Wouldn't You Like to Know

  • 流派:Pop 流行
  • 语种:英语
  • 发行时间:2015-06-09
  • 类型:录音室专辑

简介

Pony Village is the name of a mall outside North Bend. It's also the name of a band from Portland. On the surface, these two facts have very little to do with each other. While the mall sells trinkets and knickknacks, the group peddles moody rock music featuring hushed vocals, shifting arrangements, crisp drums and subtle uses of guitar effects. But the name isn't completely tongue-in-cheek. Dig a little deeper, and connections emerge. "A lot of the lyrics Ryan writes deal with memories and things from his past, things from his youth, things he went through," drummer Jonah Nolde says of Pony Village bandmate Ryan Barber (guitar, lead vocals), who grew up in the North Bend area north of Coos Bay. "It's definitely his ideas that come through in the songs." Take the lyrics to "Cowboy Phase" from the group's latest release, "P.V.E.P.": "It seems like fun/until someone puts out an eye/It seems like fun/until it happens twice/and you're the one that's blind." Sung in a voice akin to the sandpaper-tongued falsetto of Doug Martsch from Built to Spill, Barber's lyrics can move from longing to accusation in the space of a verse, recalling the mercurial emotions evoked by the shopping malls of the teenage years. His and Nolde's partnership began around 2003 with Dot Dot Dot, the Corvallis-based noise-pop group that specialized in spacey excursions with as much emphasis on blistering walls of sound as actual songs.
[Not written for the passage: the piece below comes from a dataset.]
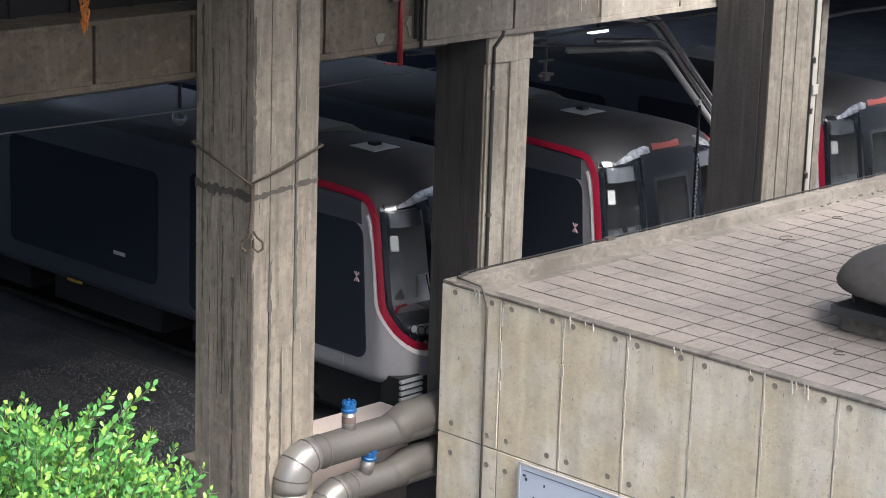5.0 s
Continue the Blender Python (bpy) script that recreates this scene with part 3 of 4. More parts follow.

They went on to play together in a variety of bands, including Field Trip, Alaskus and offshoots. Two years ago, Barber began writing a batch of songs and recording them to four-track. After recruiting bass player Colin Hulbert, Pony Village was ready to present this new material, which is more song-focused and opts for smaller textural gestures. That's not to say that the band -- which recently added a fourth member, Marlon Gonda, on guitar and Fender Rhodes electric piano -- doesn't still find a variety of levels within a simple pop song. In "Depoe Bay," a dark country-surf guitar chord stretches across a driving drumbeat, only to break into a descending series of notes that double back on each other like a road down the back side of a mountain. All the while, a barely audible ringing adds a note of sadness to the affair, recalling the buzzing of the drone strings on a sitar. "We wanted more layering," Nolde says. Layers abound even in the more concise products of Pony Village. The band, not the mall.